Play, stories and more
In Bisaha, the panchayat bhavan came alive with 23 children and 27 mothers. Children decorated the walls with education posters and arranged books around the room. A simple activity like writing their name on a paper card and finding it in a shuffled pile sparked laughter, curiosity, and, unexpectedly, a conversation about honesty when some children quietly swapped papers with friends who couldn’t find their own.
35 children sat together through blazing June heat and refused to leave. Facilitator read aloud from a book, and soon children and parents both leaned in. At the end, the children had only one request: “Can we do this again next week? During school holidays, so all of us can come together.”
In Dalawar, the village pradhan joined the programme. Children picked riddles, solved them with gusto, and then chose their favourite game, -Paani, playing together in the afternoon sun while parents looked on, visibly moved.

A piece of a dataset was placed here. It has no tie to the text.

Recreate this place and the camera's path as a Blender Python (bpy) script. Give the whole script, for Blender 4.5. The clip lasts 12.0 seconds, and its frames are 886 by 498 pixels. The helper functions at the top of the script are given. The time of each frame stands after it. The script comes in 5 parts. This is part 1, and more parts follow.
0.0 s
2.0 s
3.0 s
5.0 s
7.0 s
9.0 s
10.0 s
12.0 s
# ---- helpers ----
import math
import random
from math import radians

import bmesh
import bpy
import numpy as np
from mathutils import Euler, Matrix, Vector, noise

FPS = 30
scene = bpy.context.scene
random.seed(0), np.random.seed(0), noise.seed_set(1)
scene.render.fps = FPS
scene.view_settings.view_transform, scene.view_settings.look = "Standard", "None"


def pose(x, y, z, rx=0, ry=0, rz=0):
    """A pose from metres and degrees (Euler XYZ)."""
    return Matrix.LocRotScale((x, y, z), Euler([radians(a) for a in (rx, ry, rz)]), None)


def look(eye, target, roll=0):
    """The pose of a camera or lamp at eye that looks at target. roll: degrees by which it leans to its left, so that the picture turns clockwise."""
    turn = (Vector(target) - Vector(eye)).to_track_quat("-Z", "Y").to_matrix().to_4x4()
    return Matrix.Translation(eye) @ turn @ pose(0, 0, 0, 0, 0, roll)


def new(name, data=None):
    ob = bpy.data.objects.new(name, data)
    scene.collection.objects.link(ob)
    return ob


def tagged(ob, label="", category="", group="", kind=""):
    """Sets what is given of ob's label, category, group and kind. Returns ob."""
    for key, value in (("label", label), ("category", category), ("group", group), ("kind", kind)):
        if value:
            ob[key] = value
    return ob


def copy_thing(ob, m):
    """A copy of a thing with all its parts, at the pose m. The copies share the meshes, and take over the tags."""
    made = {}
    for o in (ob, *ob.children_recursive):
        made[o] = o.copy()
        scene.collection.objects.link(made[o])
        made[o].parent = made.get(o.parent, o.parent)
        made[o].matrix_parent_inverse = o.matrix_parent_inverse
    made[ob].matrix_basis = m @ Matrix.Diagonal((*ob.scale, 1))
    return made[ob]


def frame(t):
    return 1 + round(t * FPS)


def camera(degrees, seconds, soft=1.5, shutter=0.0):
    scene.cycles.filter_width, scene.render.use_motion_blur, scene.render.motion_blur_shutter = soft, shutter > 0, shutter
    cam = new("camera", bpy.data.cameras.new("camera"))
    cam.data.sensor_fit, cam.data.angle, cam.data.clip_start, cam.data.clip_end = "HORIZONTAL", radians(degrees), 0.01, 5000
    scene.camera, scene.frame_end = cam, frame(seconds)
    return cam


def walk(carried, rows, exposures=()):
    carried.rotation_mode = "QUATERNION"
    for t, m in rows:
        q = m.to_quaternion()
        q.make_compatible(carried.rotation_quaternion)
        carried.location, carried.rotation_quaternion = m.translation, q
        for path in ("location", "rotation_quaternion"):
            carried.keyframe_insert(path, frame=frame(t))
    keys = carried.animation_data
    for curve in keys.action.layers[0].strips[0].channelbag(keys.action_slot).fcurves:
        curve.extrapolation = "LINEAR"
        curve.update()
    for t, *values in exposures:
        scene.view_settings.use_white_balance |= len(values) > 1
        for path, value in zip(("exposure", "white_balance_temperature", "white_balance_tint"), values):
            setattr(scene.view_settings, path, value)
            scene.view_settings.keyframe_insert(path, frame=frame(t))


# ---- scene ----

“The children were so engaged that even in the extreme heat, they stayed till the very end. The parents who came said they hadn’t seen their children like this in a while.”
— Field Staff, Bisaha
Conversations That Matter
Alongside the children’s sessions, GEMS facilitators held parallel meetings with parents, — primarily mothers from Self Help Groups, on a topic that rarely gets discussed openly: the relationship between parents and children.
In Basanpur, 27 women from (Self Help Groups) SHGs gathered to talk about the growing communication gap at home. When asked whether they spend enough time with their children, most admitted they did not. The conversation turned candid: mobile phones, household demands, and the habit of scolding rather than listening. One mother reflected that when she was beaten as a child, she stopped going to school. “A child who is hit goes quiet for a while,” she said, “then goes back to making the same mistake.” Others agreed: the smartest child in class is never the one who gets hit the most.
In Bohra,18-20 women explored Parent-Teacher Meeting (PTM) participation and parent–child relationships. Only 3 of the 11 mothers whose children attend government school had attended a PTM in the past. When asked what they discussed with teachers, the answers were narrow: exam results, school uniforms, and hygiene reminders. One woman recalled being told, when she raised a concern about a misbehaving child, “What can we do? We have so much office work.” Another was threatened that her child’s name would be struck from the rolls if she continued asking questions.
“My son loved singing, but I always forced him to study. This year, he came first in a singing competition in Punjab — where he’s now completing his graduation.”
— Mother, Bohra CLF (Cluster Level Federation) Meeting
These conversations surfaced something important: parents want to be engaged but often don’t know how or feel unwelcome when they try.
Community Leadership in Action
What made Gram Shiksha Sangam distinctive was not just the programme content, but who showed up to make it happen. In Deobandha, the mukhiya presided. The chairperson organized the event and used the platform to speak on child marriage and violence. In Madhuri Panchayat, panchayat representatives and PRADAN team members attended a preliminary meeting, and despite the occasion being World Environment Day, they committed to hosting a fuller session for parents.
In Ratanpur, the nodal teacher at the middle school was an enthusiastic ally from the start; connecting the team with SHG members, introducing the SMC chairperson, and offering the panchayat bhavan for a 5 June meeting with all local stakeholders.

In Dalawar, the most quietly powerful outcome was a community decision: parents, on their own initiative, agreed to gather children every day in the village garden for an hour of play and learning without the need of a facilitator.
Gram Shiksha Sangam was a short campaign. But its reverberations point to something larger: when communities are given a structure, a space, and a reason to gather around children’s learning, they take ownership. Parents who feel seen and equipped begin to engage differently — at school, at home, and with each other.